Exercise goal – Exactly the lines from the line holding "Write a Blender" to the line holding "scene.collection.objects.link(made[o])", both lines included, are to be echoed; pictures are not.

Entries with animation source code –
○ ○ ○ ○ ○ ○ ○

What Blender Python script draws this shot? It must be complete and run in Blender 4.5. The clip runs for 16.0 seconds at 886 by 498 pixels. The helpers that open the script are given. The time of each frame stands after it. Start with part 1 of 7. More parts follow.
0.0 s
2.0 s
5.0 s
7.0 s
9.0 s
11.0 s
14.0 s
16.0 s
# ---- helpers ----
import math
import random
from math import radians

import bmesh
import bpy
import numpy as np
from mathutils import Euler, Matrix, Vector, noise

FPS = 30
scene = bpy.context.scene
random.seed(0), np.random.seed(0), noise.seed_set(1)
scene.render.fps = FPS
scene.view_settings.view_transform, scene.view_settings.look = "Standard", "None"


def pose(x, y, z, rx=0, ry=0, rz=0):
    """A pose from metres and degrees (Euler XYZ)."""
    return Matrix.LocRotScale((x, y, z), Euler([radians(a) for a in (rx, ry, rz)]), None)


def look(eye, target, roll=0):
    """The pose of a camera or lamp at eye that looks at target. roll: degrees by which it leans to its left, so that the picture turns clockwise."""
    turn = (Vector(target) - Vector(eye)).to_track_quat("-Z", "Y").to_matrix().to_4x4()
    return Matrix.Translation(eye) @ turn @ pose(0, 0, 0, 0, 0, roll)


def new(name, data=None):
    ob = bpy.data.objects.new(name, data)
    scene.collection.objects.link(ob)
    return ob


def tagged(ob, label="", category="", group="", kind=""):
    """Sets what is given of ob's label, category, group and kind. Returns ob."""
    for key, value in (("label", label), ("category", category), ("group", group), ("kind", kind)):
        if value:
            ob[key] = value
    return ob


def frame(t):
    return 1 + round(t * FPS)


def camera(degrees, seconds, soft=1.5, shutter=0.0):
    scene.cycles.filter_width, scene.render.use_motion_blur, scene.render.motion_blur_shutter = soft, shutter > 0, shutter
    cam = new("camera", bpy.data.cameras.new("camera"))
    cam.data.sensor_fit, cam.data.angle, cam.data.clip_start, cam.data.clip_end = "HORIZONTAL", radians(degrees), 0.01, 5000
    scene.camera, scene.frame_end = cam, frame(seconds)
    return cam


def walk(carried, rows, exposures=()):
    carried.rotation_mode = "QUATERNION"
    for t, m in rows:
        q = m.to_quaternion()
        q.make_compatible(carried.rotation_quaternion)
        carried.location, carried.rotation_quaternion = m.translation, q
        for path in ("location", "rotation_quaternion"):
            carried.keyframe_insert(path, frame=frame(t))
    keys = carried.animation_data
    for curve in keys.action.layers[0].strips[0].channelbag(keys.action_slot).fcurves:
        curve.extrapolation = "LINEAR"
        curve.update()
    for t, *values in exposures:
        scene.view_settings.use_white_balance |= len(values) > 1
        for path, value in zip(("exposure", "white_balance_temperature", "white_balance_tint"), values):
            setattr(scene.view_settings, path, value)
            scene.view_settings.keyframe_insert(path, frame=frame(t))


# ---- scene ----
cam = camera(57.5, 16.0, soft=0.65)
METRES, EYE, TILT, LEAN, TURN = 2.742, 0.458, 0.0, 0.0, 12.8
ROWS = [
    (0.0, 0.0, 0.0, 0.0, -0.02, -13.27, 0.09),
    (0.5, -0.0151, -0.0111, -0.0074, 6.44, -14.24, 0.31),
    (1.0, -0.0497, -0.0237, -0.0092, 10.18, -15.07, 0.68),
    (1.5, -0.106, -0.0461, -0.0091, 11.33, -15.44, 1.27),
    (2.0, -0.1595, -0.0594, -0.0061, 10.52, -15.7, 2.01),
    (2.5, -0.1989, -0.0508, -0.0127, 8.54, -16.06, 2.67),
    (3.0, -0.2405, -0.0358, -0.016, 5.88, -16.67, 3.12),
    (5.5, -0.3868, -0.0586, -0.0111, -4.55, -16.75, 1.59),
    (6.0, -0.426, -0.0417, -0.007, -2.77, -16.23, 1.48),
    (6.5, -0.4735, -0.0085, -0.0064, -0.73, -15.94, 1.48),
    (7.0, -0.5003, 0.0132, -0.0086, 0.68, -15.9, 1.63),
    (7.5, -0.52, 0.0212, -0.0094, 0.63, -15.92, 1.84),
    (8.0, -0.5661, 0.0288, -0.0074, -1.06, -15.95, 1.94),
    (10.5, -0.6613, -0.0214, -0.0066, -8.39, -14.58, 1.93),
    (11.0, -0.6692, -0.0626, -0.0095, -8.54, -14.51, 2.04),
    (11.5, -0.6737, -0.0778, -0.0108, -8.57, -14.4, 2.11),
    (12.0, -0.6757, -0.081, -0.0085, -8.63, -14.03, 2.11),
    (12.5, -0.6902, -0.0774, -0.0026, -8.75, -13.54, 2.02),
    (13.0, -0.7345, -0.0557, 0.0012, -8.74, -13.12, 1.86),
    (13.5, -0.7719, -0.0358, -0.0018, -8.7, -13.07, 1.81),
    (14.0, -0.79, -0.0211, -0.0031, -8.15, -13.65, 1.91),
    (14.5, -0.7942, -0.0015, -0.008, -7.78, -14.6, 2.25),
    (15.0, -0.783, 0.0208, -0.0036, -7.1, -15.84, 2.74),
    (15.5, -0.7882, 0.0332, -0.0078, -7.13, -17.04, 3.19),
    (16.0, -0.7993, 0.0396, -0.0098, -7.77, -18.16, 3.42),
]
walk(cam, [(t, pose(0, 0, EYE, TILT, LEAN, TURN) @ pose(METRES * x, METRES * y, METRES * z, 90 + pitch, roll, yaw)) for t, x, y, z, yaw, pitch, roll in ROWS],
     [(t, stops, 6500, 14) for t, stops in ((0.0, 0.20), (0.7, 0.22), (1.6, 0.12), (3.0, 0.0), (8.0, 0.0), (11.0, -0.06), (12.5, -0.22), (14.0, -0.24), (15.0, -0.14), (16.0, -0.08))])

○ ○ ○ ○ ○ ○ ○

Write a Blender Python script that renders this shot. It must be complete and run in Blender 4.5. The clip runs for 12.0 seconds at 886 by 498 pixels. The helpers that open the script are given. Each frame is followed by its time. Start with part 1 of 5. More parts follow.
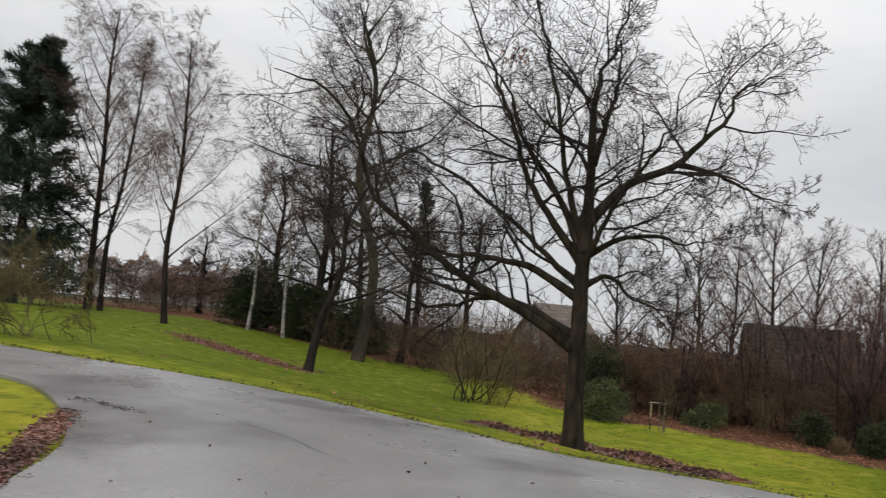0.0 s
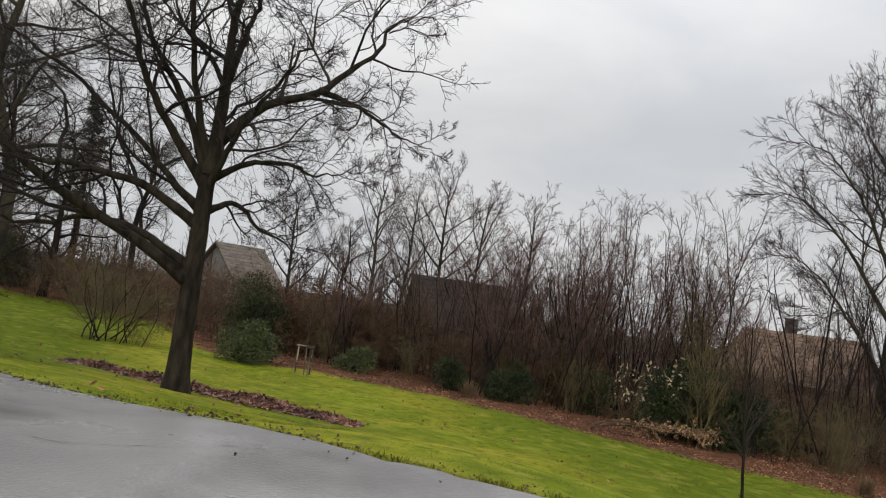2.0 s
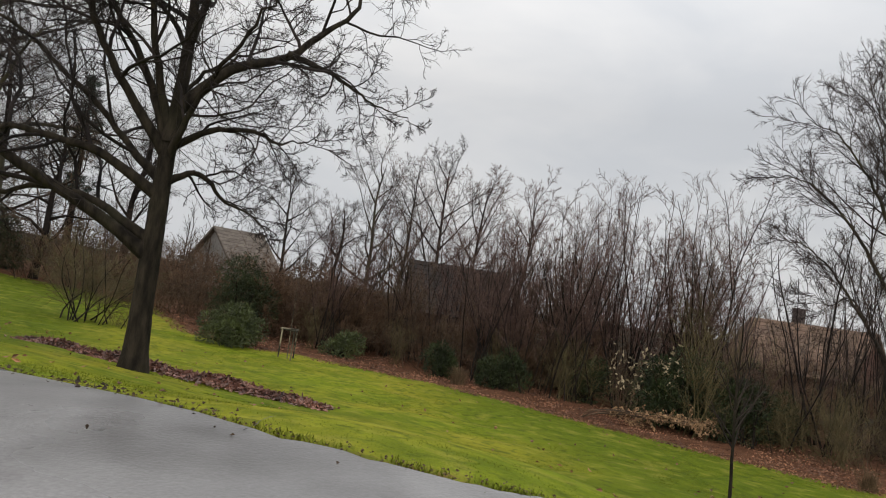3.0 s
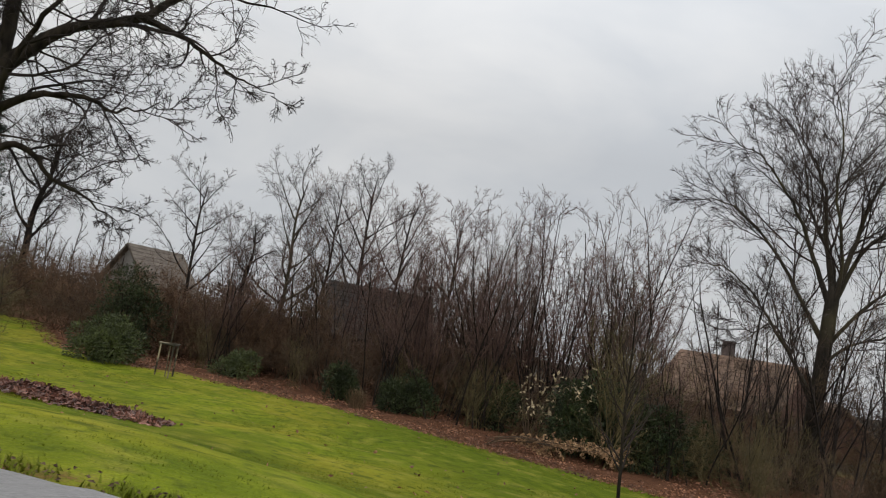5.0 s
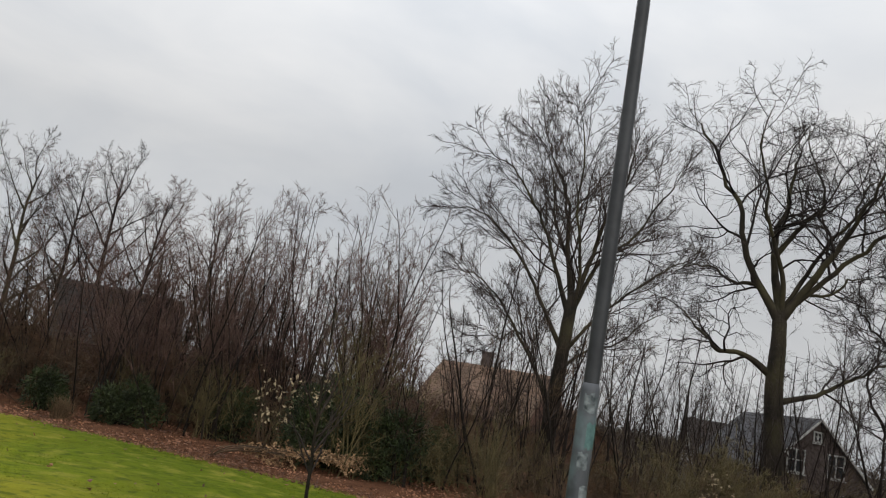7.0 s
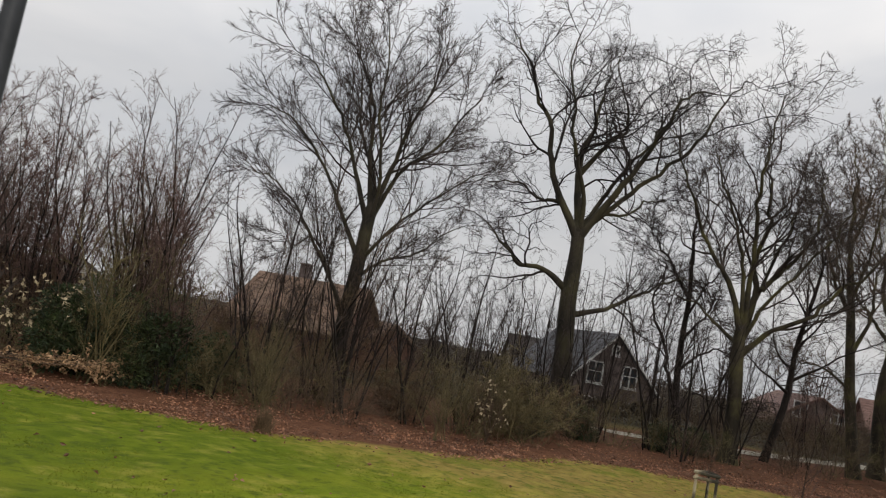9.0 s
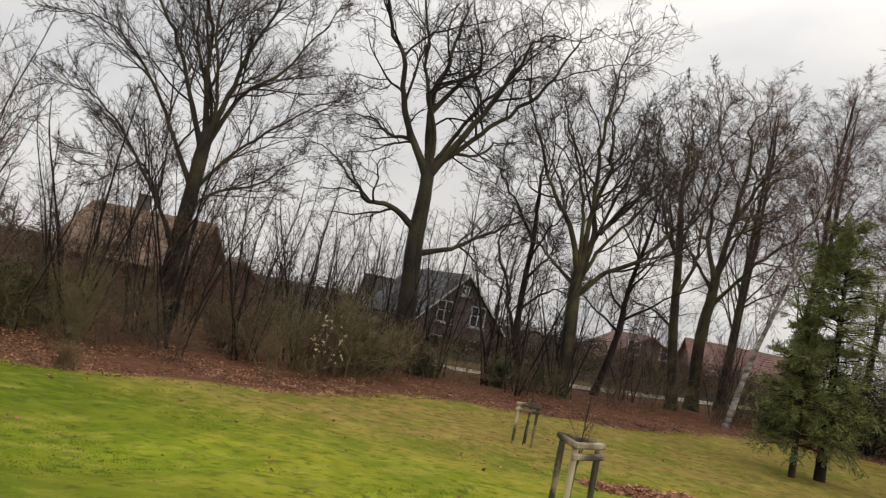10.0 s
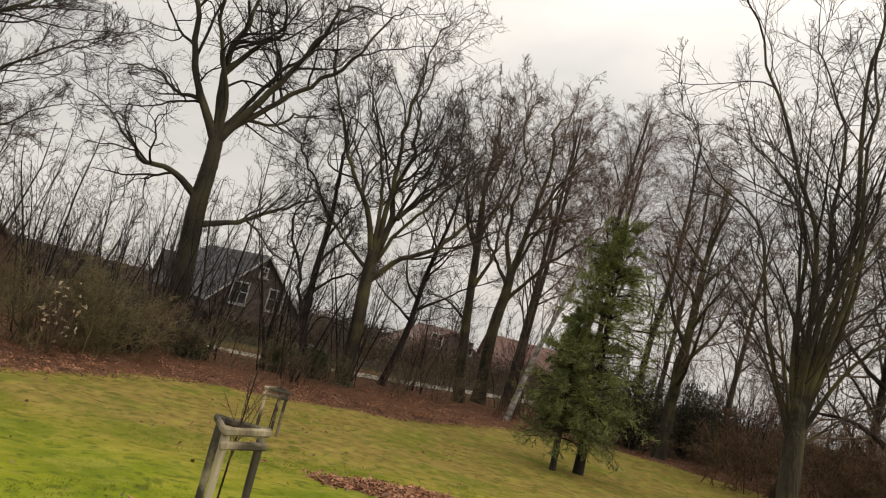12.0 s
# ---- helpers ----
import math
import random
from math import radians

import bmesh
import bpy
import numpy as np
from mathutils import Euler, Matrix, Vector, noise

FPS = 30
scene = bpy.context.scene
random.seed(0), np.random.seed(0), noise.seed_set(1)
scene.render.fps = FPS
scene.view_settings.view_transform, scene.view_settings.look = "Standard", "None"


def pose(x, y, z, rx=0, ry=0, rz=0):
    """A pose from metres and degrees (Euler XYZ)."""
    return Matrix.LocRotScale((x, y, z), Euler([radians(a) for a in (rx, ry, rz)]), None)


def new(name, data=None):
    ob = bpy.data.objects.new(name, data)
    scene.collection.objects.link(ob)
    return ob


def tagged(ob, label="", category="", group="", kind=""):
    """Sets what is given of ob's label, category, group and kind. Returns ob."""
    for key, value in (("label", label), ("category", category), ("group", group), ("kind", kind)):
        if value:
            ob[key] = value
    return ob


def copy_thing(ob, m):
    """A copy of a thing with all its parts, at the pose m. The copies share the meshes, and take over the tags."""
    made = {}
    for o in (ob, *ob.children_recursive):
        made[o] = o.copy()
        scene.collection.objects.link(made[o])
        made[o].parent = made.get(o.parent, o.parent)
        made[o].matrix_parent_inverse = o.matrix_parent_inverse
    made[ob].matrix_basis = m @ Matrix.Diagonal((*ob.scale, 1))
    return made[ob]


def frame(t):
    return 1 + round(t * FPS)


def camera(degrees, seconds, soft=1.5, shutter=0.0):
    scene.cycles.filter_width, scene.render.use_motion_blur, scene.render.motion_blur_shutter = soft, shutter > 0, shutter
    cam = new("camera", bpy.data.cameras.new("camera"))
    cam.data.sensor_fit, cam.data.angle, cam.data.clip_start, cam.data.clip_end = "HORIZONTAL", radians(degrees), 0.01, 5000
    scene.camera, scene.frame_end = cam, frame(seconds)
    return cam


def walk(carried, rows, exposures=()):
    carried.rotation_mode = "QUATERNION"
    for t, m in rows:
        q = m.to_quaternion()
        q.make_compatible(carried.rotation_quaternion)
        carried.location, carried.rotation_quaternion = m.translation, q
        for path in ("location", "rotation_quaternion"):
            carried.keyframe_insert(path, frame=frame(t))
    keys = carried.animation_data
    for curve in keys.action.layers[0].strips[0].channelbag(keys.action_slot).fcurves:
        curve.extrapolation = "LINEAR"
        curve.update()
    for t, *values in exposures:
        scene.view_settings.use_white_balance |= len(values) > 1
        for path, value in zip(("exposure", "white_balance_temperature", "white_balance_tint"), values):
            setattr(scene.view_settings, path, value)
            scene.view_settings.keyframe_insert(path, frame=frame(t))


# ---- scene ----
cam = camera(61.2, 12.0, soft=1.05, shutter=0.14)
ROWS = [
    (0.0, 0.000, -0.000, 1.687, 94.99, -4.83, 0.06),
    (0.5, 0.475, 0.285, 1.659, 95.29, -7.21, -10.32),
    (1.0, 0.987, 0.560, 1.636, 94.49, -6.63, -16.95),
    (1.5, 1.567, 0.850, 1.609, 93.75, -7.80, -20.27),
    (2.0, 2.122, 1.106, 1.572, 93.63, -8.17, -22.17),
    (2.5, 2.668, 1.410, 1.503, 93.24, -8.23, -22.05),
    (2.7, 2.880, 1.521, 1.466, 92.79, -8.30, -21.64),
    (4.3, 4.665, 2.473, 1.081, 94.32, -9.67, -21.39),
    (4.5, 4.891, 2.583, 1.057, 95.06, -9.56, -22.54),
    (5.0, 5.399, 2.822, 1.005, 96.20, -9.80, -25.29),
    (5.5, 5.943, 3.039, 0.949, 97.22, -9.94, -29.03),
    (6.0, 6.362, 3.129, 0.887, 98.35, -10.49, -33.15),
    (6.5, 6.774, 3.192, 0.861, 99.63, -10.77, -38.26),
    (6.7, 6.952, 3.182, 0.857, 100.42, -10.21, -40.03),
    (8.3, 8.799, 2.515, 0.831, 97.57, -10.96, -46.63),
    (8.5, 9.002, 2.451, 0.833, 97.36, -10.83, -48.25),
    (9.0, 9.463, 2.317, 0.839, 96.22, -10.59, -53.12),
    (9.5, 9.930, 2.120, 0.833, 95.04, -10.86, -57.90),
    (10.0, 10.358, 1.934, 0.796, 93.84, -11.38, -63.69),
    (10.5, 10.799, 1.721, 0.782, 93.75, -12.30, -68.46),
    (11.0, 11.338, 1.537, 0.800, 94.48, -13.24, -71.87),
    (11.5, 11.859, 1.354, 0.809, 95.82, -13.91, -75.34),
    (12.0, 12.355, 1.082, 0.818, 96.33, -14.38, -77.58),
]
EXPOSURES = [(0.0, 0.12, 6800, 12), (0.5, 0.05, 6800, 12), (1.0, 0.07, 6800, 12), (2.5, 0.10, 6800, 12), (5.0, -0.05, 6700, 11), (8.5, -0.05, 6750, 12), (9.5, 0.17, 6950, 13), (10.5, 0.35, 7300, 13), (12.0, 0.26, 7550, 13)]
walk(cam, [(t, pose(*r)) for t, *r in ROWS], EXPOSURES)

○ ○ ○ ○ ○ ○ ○

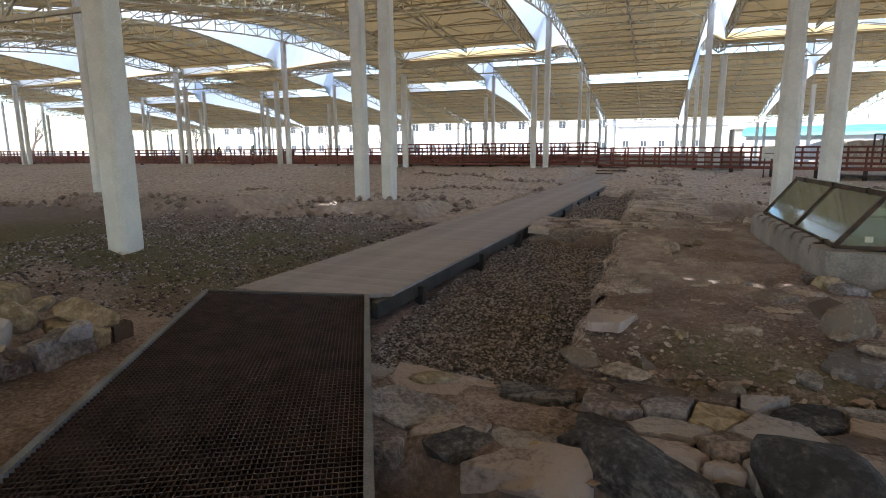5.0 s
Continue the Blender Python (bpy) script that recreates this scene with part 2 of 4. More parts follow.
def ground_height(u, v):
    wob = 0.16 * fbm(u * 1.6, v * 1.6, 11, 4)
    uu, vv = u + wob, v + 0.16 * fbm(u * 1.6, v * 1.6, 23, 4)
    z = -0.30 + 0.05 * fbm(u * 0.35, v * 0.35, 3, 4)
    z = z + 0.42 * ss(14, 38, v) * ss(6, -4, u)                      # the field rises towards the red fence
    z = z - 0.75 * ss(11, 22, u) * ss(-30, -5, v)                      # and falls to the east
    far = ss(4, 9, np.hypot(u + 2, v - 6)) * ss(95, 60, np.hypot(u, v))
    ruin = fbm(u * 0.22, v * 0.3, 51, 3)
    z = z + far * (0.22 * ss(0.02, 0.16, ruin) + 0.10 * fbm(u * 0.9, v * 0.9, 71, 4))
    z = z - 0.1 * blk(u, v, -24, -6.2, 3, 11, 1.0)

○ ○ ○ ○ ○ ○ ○

Solution for this problem –
Write a Blender Python script that renders this shot. It must be complete and run in Blender 4.5. The clip runs for 12.0 seconds at 886 by 498 pixels. The helpers that open the script are given. Each frame is followed by its time. Start with part 1 of 5. More parts follow.
0.0 s
2.0 s
3.0 s
5.0 s
7.0 s
9.0 s
10.0 s
12.0 s
# ---- helpers ----
import math
import random
from math import radians

import bmesh
import bpy
import numpy as np
from mathutils import Euler, Matrix, Vector, noise

FPS = 30
scene = bpy.context.scene
random.seed(0), np.random.seed(0), noise.seed_set(1)
scene.render.fps = FPS
scene.view_settings.view_transform, scene.view_settings.look = "Standard", "None"


def pose(x, y, z, rx=0, ry=0, rz=0):
    """A pose from metres and degrees (Euler XYZ)."""
    return Matrix.LocRotScale((x, y, z), Euler([radians(a) for a in (rx, ry, rz)]), None)


def new(name, data=None):
    ob = bpy.data.objects.new(name, data)
    scene.collection.objects.link(ob)
    return ob


def tagged(ob, label="", category="", group="", kind=""):
    """Sets what is given of ob's label, category, group and kind. Returns ob."""
    for key, value in (("label", label), ("category", category), ("group", group), ("kind", kind)):
        if value:
            ob[key] = value
    return ob


def copy_thing(ob, m):
    """A copy of a thing with all its parts, at the pose m. The copies share the meshes, and take over the tags."""
    made = {}
    for o in (ob, *ob.children_recursive):
        made[o] = o.copy()
        scene.collection.objects.link(made[o])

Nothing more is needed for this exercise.